В путь Якунина собирали по присказке «С миру по нитке — голому рубаха». Гимнастерку и брюки выдал со «склада» Олексиенко. Обмундирование было изрешечено дырочками от пуль, тщательно, впрочем, заштопанными. Шинель у запасливого деда тоже нашлась, а в качестве обувки санитар предложил Якунину старенькие галоши.

— На, — сказал, — больше ничего нет. Намотай портянки потолще и веревкой подвяжи.

— Роскошные штиблеты, — скептически хмыкнул кто-то из раненых, — только без учета русской зимы.

— Постой, — нашелся санитар. — Я сейчас…

Он метнулся в кладовку и вынес оттуда противоипритные чулки.

— Надевай, — воскликнул, — они воду не пропускают, и от ветра защита какая ни на есть!

Непокрытой осталась голова. И тогда безногий солдат Семен, которому было отсюда уже не уйти, сорвал с себя пилотку.

— Возьми, Мишка, — протянул Якунину. — Лучше нет головного убора, чем этот солдатский, непромокаемый.

У Якунина защемило сердце. Нужно было бы подбодрить человека, но что он мог сказать в утешение. Как вернуть безногому уверенность в будущем? И Якунин только наклонился к солдату, с трудом сдерживая закипавшие на глазах слезы, и крепко поцеловал.

Точно так, всем миром, собирали в дорогу Чулкова. Нашли шинелишку, стоптанные опорки и довольно крепкую гимнастерку. Не было только брюк. Запасы на «складе» истощились, новых взять неоткуда. И тогда дед Олексиенко, мастер на все руки, сшил Чулкову знатные портки из байкового одеяла. Вручая, заверил, что им сносу нет. А чтоб снизу не поддувало, он к каждой штанине приладил резинку, плотно охватывающую ногу.

Новые костыли выстрогал Василий Ерофеевич. Получились они крепкими, надежными. Дворник остался доволен своей работой.

— Гарно! — крякнул он, вручая Чулкову. — До самого дому с форсом дотопаешь!

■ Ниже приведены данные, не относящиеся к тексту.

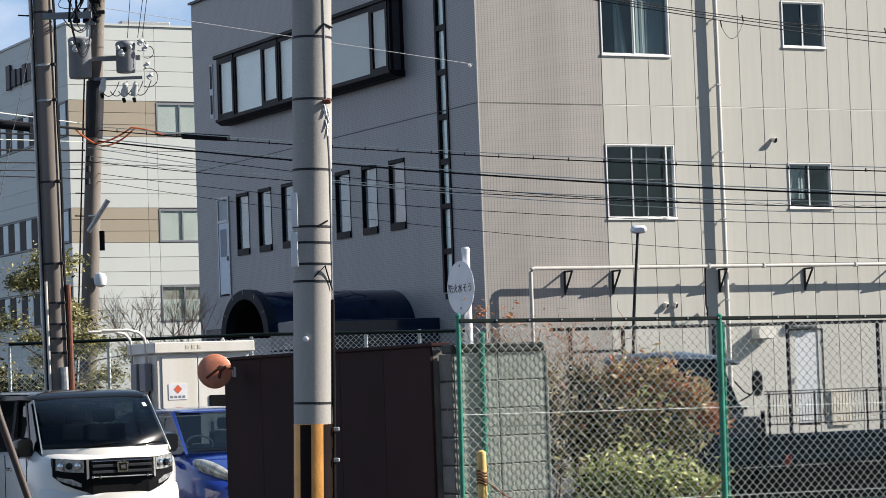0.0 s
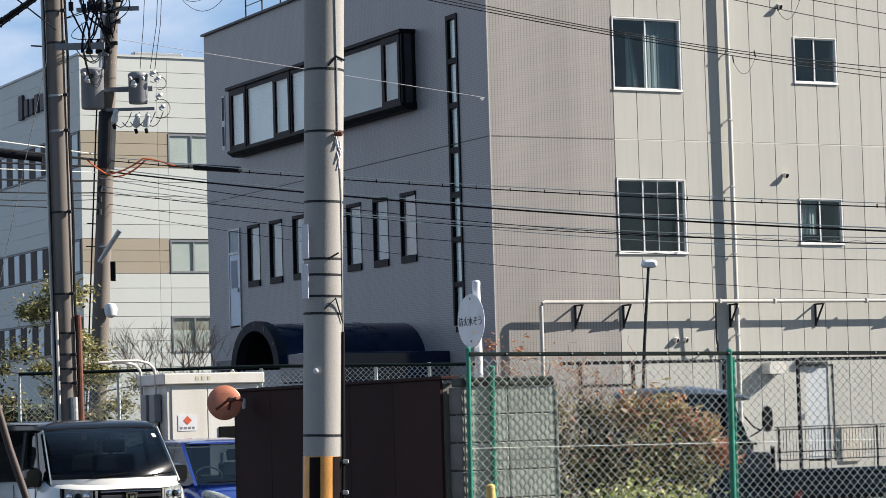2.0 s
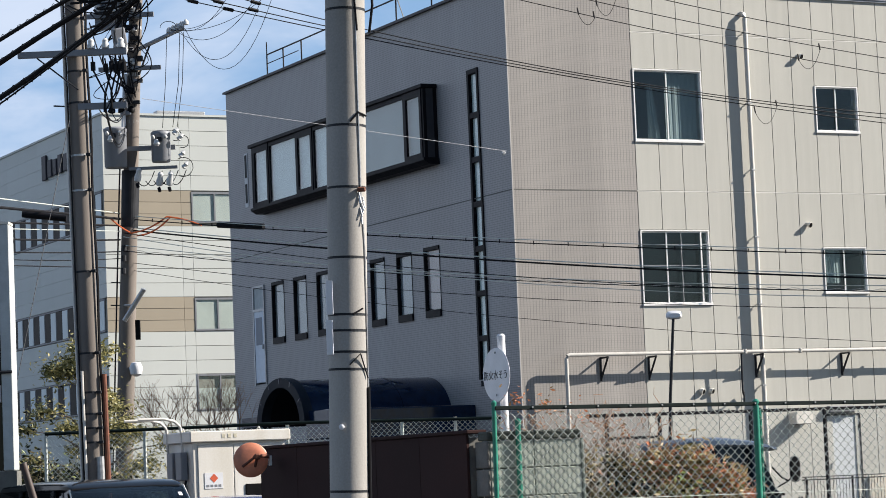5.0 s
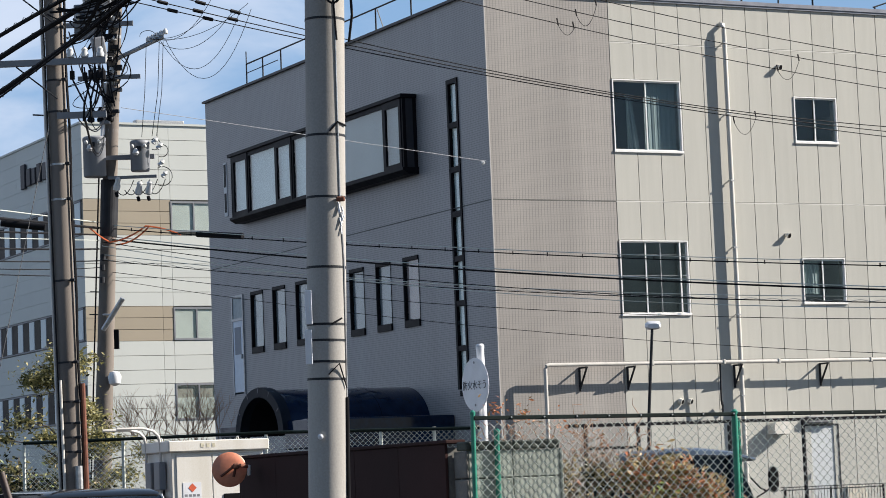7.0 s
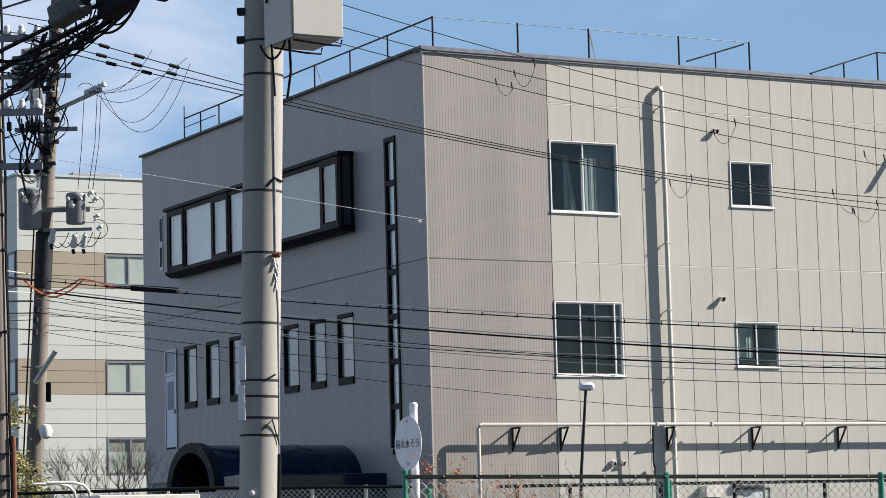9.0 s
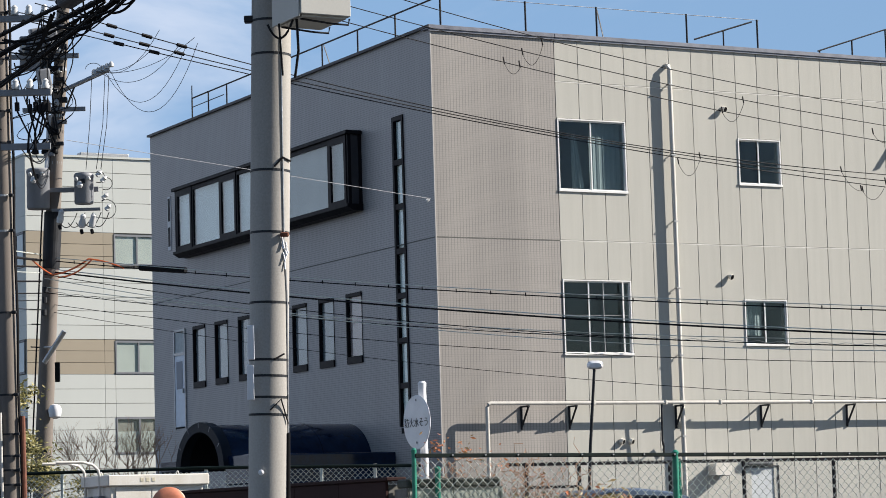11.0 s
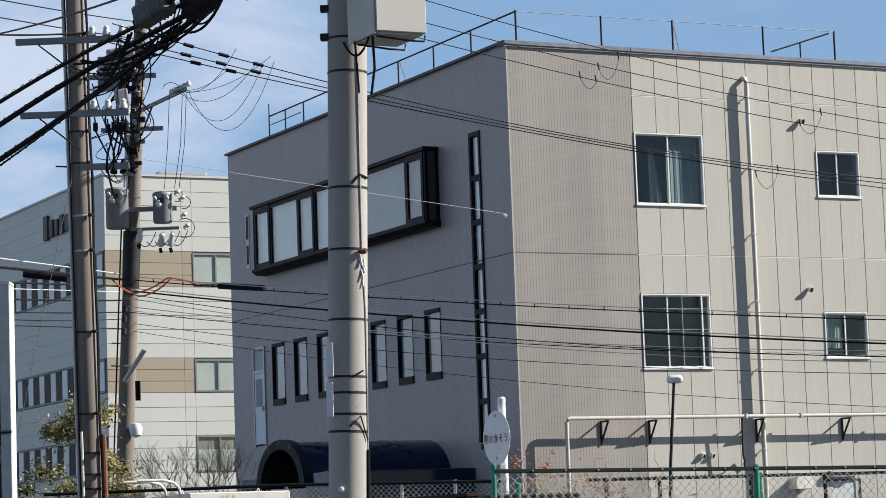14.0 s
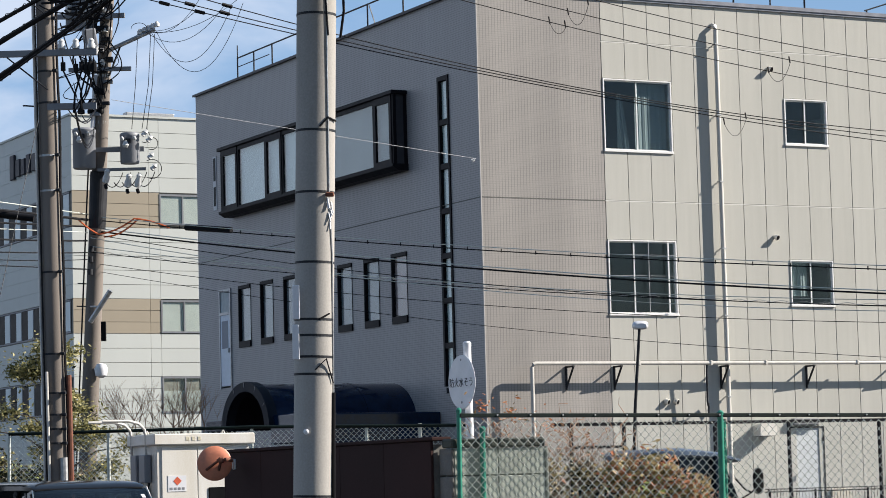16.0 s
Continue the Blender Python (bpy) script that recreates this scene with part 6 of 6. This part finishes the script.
for z, x0, x1 in ((7.84, -6.33, -4.79), (8.90, -6.38, -4.9)):
    ar = part("crossarm", bx(x0, x1, 35.78, 35.85, z - 0.045, z + 0.045, bevel=0.004), GREY_PAINT, pole1)
    part("arm_brace", tb([(-5.49, 35.82, z - 0.52), (-6.06, 35.82, z - 0.05)], 0.012, 6), DARK_STEEL, ar)
    for x in (-5.29, -5.09, -4.87):
        bm = lathe([(0.02, 0), (0.055, 0.01), (0.06, 0.05), (0.04, 0.09), (0.045, 0.12), (0.02, 0.15)], 12)
        bm.transform(pose(x, 35.815, z + 0.046))
        part("insulator", bm, CERAMIC, ar, smooth=True)
for x, z0 in ((-5.28, 7.78), (-5.10, 7.75), (-5.02, 7.78), (-4.96, 7.74), (-4.90, 7.78), (-4.84, 7.76)):
    bm = tb([(x, 35.8, z0), (x + 0.01, 35.8, z0 - 0.08)], 0.012, 6)
    tube(bm, [(x + 0.01, 35.8, z0 - 0.08), (x + 0.012, 35.8, z0 - 0.2)], 0.035, 8)
    tube(bm, [(x + 0.012, 35.8, z0 - 0.2), (-5.12 + random.uniform(0, 0.2), 35.8, 7.25), (-5.10 + random.uniform(-0.1, 0.1), 35.8, 6.98)], 0.014, 6)
    part("cable_head", bm, RUBBER, pole1)
part("low_arm", bx(-5.5, -4.81, 35.8, 35.86, 7.03, 7.12), GREY_PAINT, pole1)
part("step_bolt", tb([p1(7.1) + Vector((-0.35, 0, 0.03)), p1(7.1)], 0.012, 6), DARK_STEEL, pole1)
# drooping leads between the two poles
for k in range(5):
    a = Vector((-5.15 + random.uniform(-0.15, 0.25), 35.85, 6.95 + random.uniform(0, 0.3)))
    b = p2(8.4 + random.uniform(-0.6, 0.4)) + Vector((-0.1, -0.15, 0))
    part("lead", tb(sag(a, b, random.uniform(0.1, 0.45), 10), 0.009, 5), RUBBER, pole1)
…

Темной ноябрьской ночью покидал село Иван Фесенко. Он бы, возможно, не стал еще торопиться. Откровенно говоря, уходить очень не хотелось. Тут были товарищи, еще нуждавшиеся в его заботе: последнее время Иван исполнял обязанности санитара. Тут была и та, что притягивала словно магнит. Но оставаться, оказалось, дальше нельзя. Накануне к Дворникам, у которых жил теперь Фесенко, зашел Александр Илькович Лукаш.

— Иди сюда, хлопец, — позвал он Ивана и, отведя в сторону, долго рассматривал парня, точно видел впервые. Наконец глухо сказал: — Слышал, как Павло Скакун разорялся. «Тот мордатый, — это про тебя, — пусть к вам пристраивается. Здоров, как бугай… А не пойдет в полицаи — отправлю в лагерь к немцам». Вот я и говорю тебе: бери ноги в руки и дуй отсюда, куда очи поведут…

После такого предупреждения Иван не имел права оставаться в селе ни одного лишнего часа. Он быстро собрал немудреные вещички, откопал спрятанный наган и попрощался с хозяевами. Проводить его вышла Софья. Даже в темноте глаза ее светились, как пылающие угольки.